Mrs Justice Lang backed their decisions in a vital ruling for the hundreds of contested wind farms around the country.
Despite recognising the benefits of wind generated power, she said the inspector was entitled to her view that they were, in this case, outweighed by the “material harm” the development would cause to the “character and appearance” of a sensitive area.
“This is simply a case of policies pulling in different directions: harm to landscape and the benefits of renewable energy. The inspector was required to have regard to both sets of policies and to undertake a balancing exercise”.
In its planning application, Sea & Land argued the 105m-high turbines, along with supporting infrastructure, would supply power to more than 5,000 homes.
Previously judges have cited the Government’s target to generate 15 per cent of renewable energy from renewables by 2020 as a reason for giving the go-ahead to wind farms.
In a recent ruling, the Planning Inspectorate gave permission to a wind farm near a 16th Century Manor Lyveden New Bield in Northamptonshire, despite protests from the National Trust and English Heritage, because of the national need for “clean energy”.

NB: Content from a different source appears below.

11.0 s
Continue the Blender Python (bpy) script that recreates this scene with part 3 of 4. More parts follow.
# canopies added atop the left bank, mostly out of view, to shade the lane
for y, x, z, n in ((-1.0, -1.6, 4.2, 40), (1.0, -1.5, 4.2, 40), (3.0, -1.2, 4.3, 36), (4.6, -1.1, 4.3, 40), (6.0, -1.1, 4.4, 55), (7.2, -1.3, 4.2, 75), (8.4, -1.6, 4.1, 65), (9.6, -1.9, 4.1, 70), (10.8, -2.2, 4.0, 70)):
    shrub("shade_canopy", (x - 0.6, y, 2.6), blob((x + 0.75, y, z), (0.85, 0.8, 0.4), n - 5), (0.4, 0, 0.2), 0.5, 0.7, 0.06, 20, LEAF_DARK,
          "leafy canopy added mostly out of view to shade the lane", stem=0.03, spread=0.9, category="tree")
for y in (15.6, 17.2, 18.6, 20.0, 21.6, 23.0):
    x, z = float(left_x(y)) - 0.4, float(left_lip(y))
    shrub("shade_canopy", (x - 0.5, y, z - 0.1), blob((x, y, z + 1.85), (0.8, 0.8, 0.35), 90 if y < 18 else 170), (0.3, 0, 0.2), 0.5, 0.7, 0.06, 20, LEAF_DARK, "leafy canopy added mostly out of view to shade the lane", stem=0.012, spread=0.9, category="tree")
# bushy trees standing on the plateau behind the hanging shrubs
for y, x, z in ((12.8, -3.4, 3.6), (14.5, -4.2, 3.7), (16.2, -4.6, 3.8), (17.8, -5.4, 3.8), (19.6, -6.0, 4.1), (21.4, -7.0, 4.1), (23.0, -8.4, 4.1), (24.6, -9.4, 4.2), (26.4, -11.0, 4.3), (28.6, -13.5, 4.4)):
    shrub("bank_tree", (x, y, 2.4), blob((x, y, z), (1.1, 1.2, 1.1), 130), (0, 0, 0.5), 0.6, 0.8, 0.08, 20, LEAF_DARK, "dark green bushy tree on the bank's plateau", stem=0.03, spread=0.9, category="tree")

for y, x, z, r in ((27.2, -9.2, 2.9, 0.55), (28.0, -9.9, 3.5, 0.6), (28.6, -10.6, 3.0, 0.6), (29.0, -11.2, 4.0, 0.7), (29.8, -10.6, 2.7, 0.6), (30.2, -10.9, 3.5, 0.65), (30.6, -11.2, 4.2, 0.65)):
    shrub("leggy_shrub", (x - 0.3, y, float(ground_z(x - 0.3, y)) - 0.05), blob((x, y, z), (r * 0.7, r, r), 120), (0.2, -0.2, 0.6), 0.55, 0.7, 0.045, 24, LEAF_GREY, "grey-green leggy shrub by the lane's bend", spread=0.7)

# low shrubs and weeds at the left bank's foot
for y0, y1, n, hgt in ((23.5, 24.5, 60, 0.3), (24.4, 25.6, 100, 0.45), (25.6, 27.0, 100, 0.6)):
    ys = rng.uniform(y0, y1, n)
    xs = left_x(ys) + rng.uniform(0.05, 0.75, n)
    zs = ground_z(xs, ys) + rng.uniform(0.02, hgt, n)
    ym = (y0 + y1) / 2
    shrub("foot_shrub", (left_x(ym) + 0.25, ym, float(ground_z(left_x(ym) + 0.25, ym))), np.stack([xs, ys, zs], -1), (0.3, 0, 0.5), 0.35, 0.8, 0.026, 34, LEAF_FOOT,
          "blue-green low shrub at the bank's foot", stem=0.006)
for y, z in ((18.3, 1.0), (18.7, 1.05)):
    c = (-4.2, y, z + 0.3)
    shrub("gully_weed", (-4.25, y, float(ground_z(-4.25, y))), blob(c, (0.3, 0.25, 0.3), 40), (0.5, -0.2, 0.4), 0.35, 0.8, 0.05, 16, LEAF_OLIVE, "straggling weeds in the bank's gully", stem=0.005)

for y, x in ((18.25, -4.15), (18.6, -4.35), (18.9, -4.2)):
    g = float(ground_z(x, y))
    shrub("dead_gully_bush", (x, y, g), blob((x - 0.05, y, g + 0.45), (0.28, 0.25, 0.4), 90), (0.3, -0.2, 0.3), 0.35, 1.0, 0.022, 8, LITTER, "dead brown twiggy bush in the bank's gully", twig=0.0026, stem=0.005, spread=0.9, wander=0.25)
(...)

A spokesman for the Campaign to Protect Rural England said the recent ruling reversed this trend.
He pointed out that new planning rules, that the Telegraph campaigned to make stronger, insist the intrinsic value of the countryside has to be considered in any planning decision – so this kind of ruling could happen more often.

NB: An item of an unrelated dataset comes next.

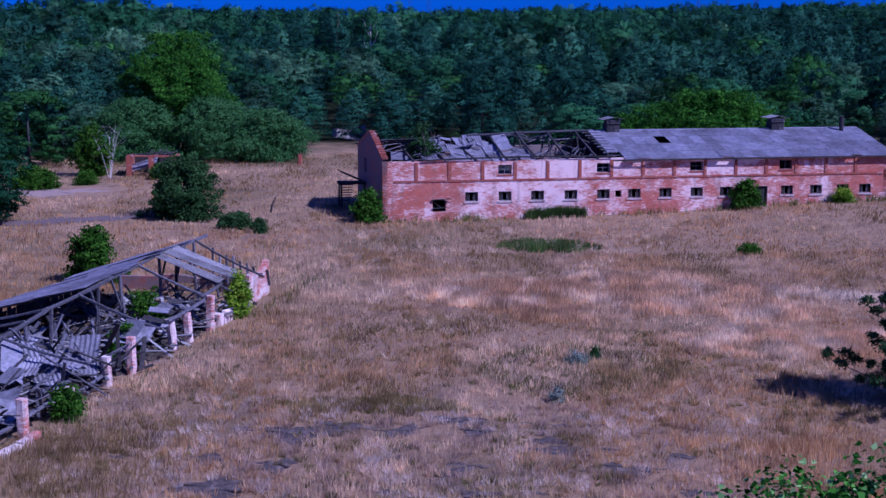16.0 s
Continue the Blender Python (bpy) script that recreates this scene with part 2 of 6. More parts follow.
M = {
    "ground": ground_mat(),
    "grass": grass_mat("dry_grass", [(0.64, 0.37, 0.16), (0.76, 0.48, 0.23), (0.86, 0.61, 0.33)], (0.54, 0.31, 0.14), (0.92, 0.72, 0.45)),
    "grass_far": grass_mat("dry_grass_far", [(0.52, 0.325, 0.15), (0.64, 0.43, 0.21), (0.78, 0.56, 0.305)], (0.30, 0.24, 0.112), (0.92, 0.73, 0.49), 0.04),
    "grass_green": grass_mat("green_grass", [(0.05, 0.13, 0.022), (0.08, 0.18, 0.032), (0.12, 0.24, 0.05)], (0.06, 0.13, 0.03), (0.17, 0.26, 0.08)),
    "grass_gold": grass_mat("gold_grass", [(0.66, 0.46, 0.26), (0.78, 0.58, 0.36), (0.90, 0.72, 0.48)], (0.62, 0.43, 0.25), (1.0, 0.88, 0.66), 0.08),
    "grass_olive": grass_mat("olive_grass", [(0.20, 0.18, 0.065), (0.29, 0.24, 0.09), (0.38, 0.31, 0.13)], (0.17, 0.19, 0.06), (0.42, 0.36, 0.18)),
    "grass_pale": grass_mat("pale_grass", [(0.58, 0.45, 0.34), (0.68, 0.54, 0.42), (0.78, 0.66, 0.54)], (0.55, 0.42, 0.33), (0.92, 0.84, 0.74)),
    "soil": rough_mat("dark_bare_soil", (0.035, 0.028, 0.027), (0.12, 0.098, 0.092), 5.0, (0.22, 0.18, 0.155), 2.4, (0.52, 0.66), rough=1.0, strength=1.0),
    "sand": rough_mat("pale_sand", (0.27, 0.2, 0.165), (0.45, 0.35, 0.3), 5, rough=1.0),
    "road": rough_mat("dirt_track", (0.10, 0.075, 0.075), (0.22, 0.175, 0.17), 4, rough=1.0),
    "block": rough_mat("slag_block", (0.17, 0.10, 0.09), (0.36, 0.24, 0.215), 14, (0.52, 0.45, 0.44), 1.6, (0.5, 0.66), "object", 0.42),
    "block_rest": rough_mat("slag_block_rest", (0.17, 0.10, 0.09), (0.36, 0.24, 0.215), 14, (0.52, 0.45, 0.44), 1.6, (0.5, 0.66), "island", 0.42),
    "mortar": rough_mat("lime_mortar", (0.40, 0.34, 0.325), (0.66, 0.59, 0.57), 10, (0.24, 0.19, 0.175), 1.1),
    "wood": rough_mat("weathered_wood", (0.032, 0.033, 0.040), (0.20, 0.205, 0.24), 9, (0.075, 0.072, 0.08), 1.2, (0.55, 0.7), "island", 0.45, 0.85, 0.7, (1, 1, 1)),
    "wood_dark": rough_mat("dark_wood", (0.016, 0.016, 0.018), (0.062, 0.060, 0.064), 9, (0.12, 0.115, 0.12), 0.9, (0.55, 0.7), "island", 0.4),
    "wood_pale": rough_mat("pale_board", (0.17, 0.175, 0.19), (0.38, 0.385, 0.41), 8, (0.14, 0.135, 0.14), 1.0, (0.5, 0.68), "island", 0.35),
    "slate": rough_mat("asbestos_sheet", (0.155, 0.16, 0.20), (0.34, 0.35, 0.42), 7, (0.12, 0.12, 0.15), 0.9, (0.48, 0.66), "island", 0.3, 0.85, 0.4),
    # darker sheet: painted shade for left porch slopes and wall fragments, also felt
    "slate_dark": rough_mat("dark_shaded_sheet", (0.07, 0.068, 0.075), (0.15, 0.145, 0.155), 7, (0.05, 0.045, 0.05), 0.8, (0.5, 0.7), "island", 0.2, 0.85, 0.4),
    "roof_far": rough_mat("old_slate_roof", (0.145, 0.152, 0.20), (0.31, 0.32, 0.41), 3, (0.12, 0.12, 0.15), 0.35, (0.48, 0.7), "island", 0.24, 0.8, 0.4),
    "reed": rough_mat("reed_and_clay", (0.10, 0.052, 0.034), (0.28, 0.165, 0.11), 7, (0.46, 0.38, 0.34), 1.2, (0.6, 0.72), "island", 0.3),
    "rust": rough_mat("red_oxide_metal", (0.07, 0.024, 0.018), (0.17, 0.05, 0.035), 9, (0.08, 0.05, 0.042), 2, (0.5, 0.7)),
    "brick": painted_brick_mat("peeling_brick", (0.92, 0.76, 0.73), (0.478, 0.545)),
    "brick_bare": painted_brick_mat("bare_brick", (0.6, 0.5, 0.46), (0.62, 0.72)),
    # greyer brick, darkened for the shaded gable and dim inner walls
    "gable": painted_brick_mat("shade_dark_brick", (0.22, 0.205, 0.205), (0.38, 0.50)),
    "limewash": painted_brick_mat("limewashed_brick", (0.80, 0.73, 0.70), (0.42, 0.50)),
    "trim_brick": rough_mat("brick_trim", (0.24, 0.058, 0.038), (0.42, 0.135, 0.085), 10, (0.6, 0.48, 0.45), 1.1, (0.55, 0.7)),
    "plaster": rough_mat("plaster_sill", (0.46, 0.40, 0.38), (0.66, 0.58, 0.56), 8, (0.3, 0.2, 0.18), 1.5),
    "concrete": rough_mat("concrete", (0.26, 0.245, 0.24), (0.42, 0.40, 0.39), 11, (0.28, 0.26, 0.25), 1.0),
    "rubber": rough_mat("old_rubber", (0.010, 0.010, 0.011), (0.028, 0.027, 0.028), 12, (0.06, 0.055, 0.05), 1.5, (0.58, 0.75), "", 0, 0.95),
    "rubble": rough_mat("rubble", (0.028, 0.022, 0.019), (0.10, 0.078, 0.07), 6, (0.03, 0.032, 0.02), 0.8, (0.5, 0.65), "island", 0.4),
    # near-black colour standing for shade in doorways, shafts and openings
    "void": rough_mat("inside_shade", (0.02, 0.018, 0.018), (0.06, 0.05, 0.05), 5),
    "bark": rough_mat("grey_bark", (0.07, 0.06, 0.05), (0.18, 0.155, 0.13), 9, stretch=(1, 1, 0.3)),
    "birch_bark": rough_mat("birch_bark", (0.50, 0.47, 0.45), (0.72, 0.70, 0.68), 6, (0.06, 0.05, 0.05), 2.2, (0.57, 0.63), stretch=(1, 1, 2.5)),
    "dead_wood": rough_mat("dead_bark", (0.55, 0.53, 0.52), (0.8, 0.78, 0.76), 7),
    "lf_yellow": leaf_mat("yellow_green_leaf", [(0.058, 0.16, 0.008), (0.19, 0.38, 0.014), (0.46, 0.64, 0.05)], 0.5, 0.25, (0.34, 0.48, 0.42), 0.3),
    # the palest poplar stop paints sun and sky glints into some leaves
    "lf_poplar": leaf_mat("poplar_leaf", [(0.012, 0.062, 0.005), (0.026, 0.130, 0.010), (0.052, 0.225, 0.016), (0.13, 0.41, 0.050), (0.40, 0.66, 0.25)], 0.5, 0.2, (0.52, 0.60, 0.58), 0.4, shine=0.04),
    "lf_birch": leaf_mat("birch_leaf", [(0.04, 0.11, 0.014), (0.075, 0.18, 0.024), (0.16, 0.29, 0.06)], 0.45, 0.3, (0.7, 0.75, 0.7), 0.5),
    "lf_birch_grey": leaf_mat("grey_birch_leaf", [(0.040, 0.120, 0.034), (0.075, 0.19, 0.058), (0.16, 0.32, 0.13)], 0.45, 0.28, (0.55, 0.62, 0.62), 0.4),
    "lf_bush": leaf_mat("bush_leaf", [(0.022, 0.082, 0.007), (0.042, 0.14, 0.011), (0.10, 0.25, 0.022)], 0.5, 0.25, (0.55, 0.62, 0.6), 0.6),
    "lf_dark": leaf_mat("dark_leaf", [(0.022, 0.07, 0.02), (0.04, 0.11, 0.032), (0.07, 0.155, 0.05)], 0.55, 0.25, (0.7, 0.75, 0.75), 0.4),
    "lf_pine": leaf_mat("pine_needles", [(0.028, 0.085, 0.028), (0.050, 0.13, 0.042), (0.092, 0.20, 0.068)], 0.6, 0.2, (0.7, 0.75, 0.78), 0.4),
    "lf_willow": leaf_mat("willow_leaf", [(0.04, 0.145, 0.04), (0.068, 0.215, 0.06), (0.12, 0.30, 0.10)], 0.5, 0.3, (0.7, 0.75, 0.75), 0.3),
    "wd_pine": leaf_mat("wood_pine", [(0.020, 0.090, 0.053), (0.027, 0.115, 0.068), (0.040, 0.147, 0.084)], 0.8, 0.2, (0.5, 0.56, 0.62), 0.10, 6.5, True),
    "wd_pine_light": leaf_mat("wood_pine_light", [(0.036, 0.144, 0.081), (0.049, 0.175, 0.095), (0.066, 0.207, 0.110)], 0.7, 0.15, (0.6, 0.65, 0.7), 0.13, 6.5, True),
    "wd_dark": leaf_mat("wood_dark_leaf", [(0.024, 0.115, 0.045), (0.034, 0.144, 0.057), (0.047, 0.178, 0.066)], 0.6, 0.25, (0.6, 0.7, 0.7), 0.12, 5.0, True),
    "wd_green": leaf_mat("wood_green_leaf", [(0.044, 0.178, 0.037), (0.061, 0.218, 0.045), (0.081, 0.265, 0.058)], 0.6, 0.25, (0.6, 0.7, 0.7), 0.12, 5.0, True),
    "wd_grey": leaf_mat("wood_grey_leaf", [(0.064, 0.178, 0.084), (0.084, 0.213, 0.101), (0.108, 0.253, 0.124)], 0.6, 0.25, (0.65, 0.7, 0.7), 0.12, 5.0, True),
    "lf_oak": leaf_mat("oak_leaf", [(0.016, 0.08, 0.009), (0.042, 0.175, 0.016), (0.12, 0.36, 0.032)], 0.55, 0.25, (0.45, 0.55, 0.55), 0.3),
    "lf_sage": leaf_mat("sage_leaf", [(0.18, 0.24, 0.19), (0.30, 0.37, 0.30)], 0.6, 0.2),
}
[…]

“It is important we meet our climate change targets and wind is part of that but there are two environmental goods here – there is cutting carbon and there is the beauty and tranquillity of our landscape. We think it is possible to meet our targets without wrecking the countryside.
“This judgment shows it is tricky but you cannot just trash countryside to meet carbon targets – there must be a balance.”
Rob Norris of RenewableUK, that represents the wind industry, said decisions on wind farms are always balanced between the need for energy and protecting the environment.
He argued that decisions are being made in favour of wind because the industry has proven that it has a viable case.
“To talk, as the judge does, of either side of the debate having primacy over the other is to miss the point – we are happy to debate our case as we believe it is a strong one – generating clean energy, creating thousands of jobs, using a secure home-grown source of energy which will never run out, so that we can tackle climate change and pass on a low-carbon legacy to our children and our grandchildren.”
The UK already has more than 3,500 turbines onshore and offshore and 800 more will be completed this year alone. By 2020, the industry hope to have built around 10,000 in total onshore alone in order to meet Government targets.
A DECC spokesman said: “Planning applications for onshore wind farms can be, and have been, turned down due to landscape and visual amenity concerns.
“The National Planning Policy Framework is clear about the importance of protecting the natural and historic environment, while supporting the delivery of appropriately-sited renewable and low carbon energy.”